>> START

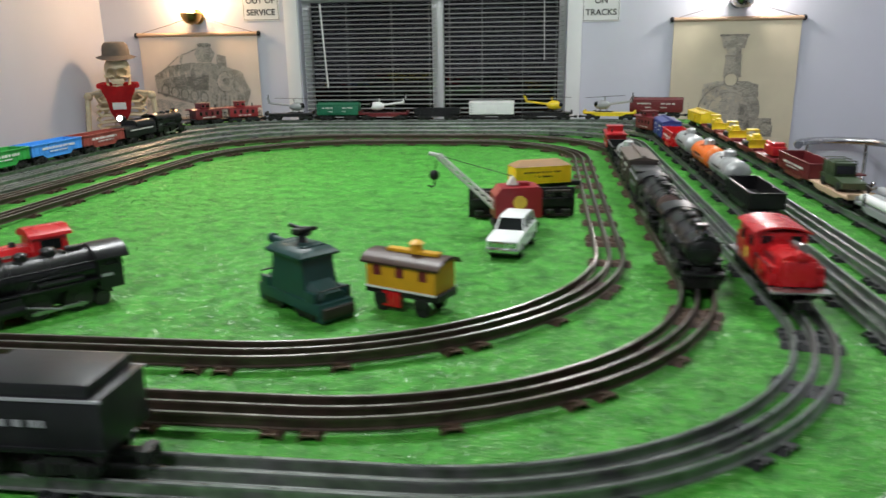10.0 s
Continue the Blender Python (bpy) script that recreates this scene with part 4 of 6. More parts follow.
def nw_switcher():
    """Red end-cab diesel, nose towards +x, standing on the carpet."""
    root = thing("diesel_switcher", "glossy red toy diesel switcher parked on green carpet", "locomotive")
    L, W, z = 0.178, 0.050, 0.024
    sub("sill", RED, root, lambda bm: (box(bm, (0, 0, z - 0.004), (L, W, 0.016), 0.0015), box(bm, (0.0, 0, z - 0.014), (0.055, W - 0.006, 0.010), 0.002), [box(bm, (s * (L / 2 - 0.012), 0, z - 0.013), (0.020, W - 0.01, 0.016), 0.001) for s in (-1, 1)]))
    hd = sub("hood", RED, root, lambda bm: prism(bm, [(-0.0195, z + 0.004), (0.0195, z + 0.004), (0.0195, z + 0.035), (0.014, z + 0.042), (-0.014, z + 0.042), (-0.0195, z + 0.035)], -0.040, L / 2 - 0.010))
    sub("grille", MAROON, hd, lambda bm: [box(bm, (L / 2 - 0.0098, 0, z + 0.012 + 0.0034 * k), (0.0014, 0.026, 0.0016)) for k in range(6)])
    sub("stripe", CREAM, hd, lambda bm: [box(bm, (0.02, s * 0.0197, z + 0.0125), (0.115, 0.0006, 0.0012)) for s in (-1, 1)])
    for s in (-1, 1):
        for k in range(7):
            sub("louvre_door", RED, hd, lambda bm: box(bm, (-0.030 + 0.0155 * k, s * 0.0198, z + 0.0225), (0.0125, 0.0012, 0.015), 0.0004))
    sub("headlight", CHROME, root, lambda bm: cyl(bm, (L / 2 - 0.012, 0, z + 0.034), (L / 2 - 0.007, 0, z + 0.034), 0.0044, 14))
    sub("smokestack", RED, root, lambda bm: cyl(bm, (0.008, 0, z + 0.041), (0.008, 0, z + 0.054), 0.0042, 12, 0.0034))
    sub("bell", FRAME, root, lambda bm: (cyl(bm, (-0.022, 0, z + 0.042), (-0.022, 0, z + 0.048), 0.005, 12, 0.003),))
    sub("cab", RED, root, lambda bm: box(bm, (-0.062, 0, z + 0.029), (0.044, W, 0.052), 0.0015))
    sub("cab_roof", RED, root, lambda bm: prism(bm, [(-W / 2 - 0.003, z + 0.053), (W / 2 + 0.003, z + 0.053), (W / 2 + 0.001, z + 0.057), (0.010, z + 0.064), (-0.010, z + 0.064), (-W / 2 - 0.001, z + 0.057)], -0.090, -0.036))
    for s in (-1, 1):
        sub("window", GLASSB, root, lambda bm: box(bm, (-0.062, s * W / 2, z + 0.042), (0.026, 0.0012, 0.014)))
        sub("emblem", CREAM, root, lambda bm: (box(bm, (-0.060, s * (W / 2 + 0.0003), z + 0.018), (0.016, 0.0008, 0.012)),), "white worn emblem")
        lettering(root, 0.07, 0.0205, z + 0.034, rows=((0.9, 0.0035, 0),), seed=5)
        for u in (0.05, -0.05):
            b = sub("truck", FRAME, root, lambda bm: (box(bm, (u, s * 0.020, 0.010), (0.046, 0.004, 0.010), 0.001), [cyl(bm, (u + v, s * 0.0185, 0.009), (u + v, s * 0.0235, 0.009), 0.0088, 18) for v in (-0.015, 0.015)]))
        coupler(root, s * (L / 2 + 0.001), s, 0.016)
        sub("handrail", FRAME, root, lambda bm: tube(bm, [(L / 2 - 0.003, s * 0.021, z), (L / 2 - 0.003, s * 0.021, z + 0.016), (L / 2 - 0.011, s * 0.021, z + 0.018)], 0.0008, 6))
    return root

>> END

### EXERCISE REQUIREMENTS
Repeat verbatim all the material, but not the pictures.

### RESPONSE TO THE EXERCISE
10.0 s
Continue the Blender Python (bpy) script that recreates this scene with part 4 of 6. More parts follow.
def nw_switcher():
    """Red end-cab diesel, nose towards +x, standing on the carpet."""
    root = thing("diesel_switcher", "glossy red toy diesel switcher parked on green carpet", "locomotive")
    L, W, z = 0.178, 0.050, 0.024
    sub("sill", RED, root, lambda bm: (box(bm, (0, 0, z - 0.004), (L, W, 0.016), 0.0015), box(bm, (0.0, 0, z - 0.014), (0.055, W - 0.006, 0.010), 0.002), [box(bm, (s * (L / 2 - 0.012), 0, z - 0.013), (0.020, W - 0.01, 0.016), 0.001) for s in (-1, 1)]))
    hd = sub("hood", RED, root, lambda bm: prism(bm, [(-0.0195, z + 0.004), (0.0195, z + 0.004), (0.0195, z + 0.035), (0.014, z + 0.042), (-0.014, z + 0.042), (-0.0195, z + 0.035)], -0.040, L / 2 - 0.010))
    sub("grille", MAROON, hd, lambda bm: [box(bm, (L / 2 - 0.0098, 0, z + 0.012 + 0.0034 * k), (0.0014, 0.026, 0.0016)) for k in range(6)])
    sub("stripe", CREAM, hd, lambda bm: [box(bm, (0.02, s * 0.0197, z + 0.0125), (0.115, 0.0006, 0.0012)) for s in (-1, 1)])
    for s in (-1, 1):
        for k in range(7):
            sub("louvre_door", RED, hd, lambda bm: box(bm, (-0.030 + 0.0155 * k, s * 0.0198, z + 0.0225), (0.0125, 0.0012, 0.015), 0.0004))
    sub("headlight", CHROME, root, lambda bm: cyl(bm, (L / 2 - 0.012, 0, z + 0.034), (L / 2 - 0.007, 0, z + 0.034), 0.0044, 14))
    sub("smokestack", RED, root, lambda bm: cyl(bm, (0.008, 0, z + 0.041), (0.008, 0, z + 0.054), 0.0042, 12, 0.0034))
    sub("bell", FRAME, root, lambda bm: (cyl(bm, (-0.022, 0, z + 0.042), (-0.022, 0, z + 0.048), 0.005, 12, 0.003),))
    sub("cab", RED, root, lambda bm: box(bm, (-0.062, 0, z + 0.029), (0.044, W, 0.052), 0.0015))
    sub("cab_roof", RED, root, lambda bm: prism(bm, [(-W / 2 - 0.003, z + 0.053), (W / 2 + 0.003, z + 0.053), (W / 2 + 0.001, z + 0.057), (0.010, z + 0.064), (-0.010, z + 0.064), (-W / 2 - 0.001, z + 0.057)], -0.090, -0.036))
    for s in (-1, 1):
        sub("window", GLASSB, root, lambda bm: box(bm, (-0.062, s * W / 2, z + 0.042), (0.026, 0.0012, 0.014)))
        sub("emblem", CREAM, root, lambda bm: (box(bm, (-0.060, s * (W / 2 + 0.0003), z + 0.018), (0.016, 0.0008, 0.012)),), "white worn emblem")
        lettering(root, 0.07, 0.0205, z + 0.034, rows=((0.9, 0.0035, 0),), seed=5)
        for u in (0.05, -0.05):
            b = sub("truck", FRAME, root, lambda bm: (box(bm, (u, s * 0.020, 0.010), (0.046, 0.004, 0.010), 0.001), [cyl(bm, (u + v, s * 0.0185, 0.009), (u + v, s * 0.0235, 0.009), 0.0088, 18) for v in (-0.015, 0.015)]))
        coupler(root, s * (L / 2 + 0.001), s, 0.016)
        sub("handrail", FRAME, root, lambda bm: tube(bm, [(L / 2 - 0.003, s * 0.021, z), (L / 2 - 0.003, s * 0.021, z + 0.016), (L / 2 - 0.011, s * 0.021, z + 0.018)], 0.0008, 6))
    return root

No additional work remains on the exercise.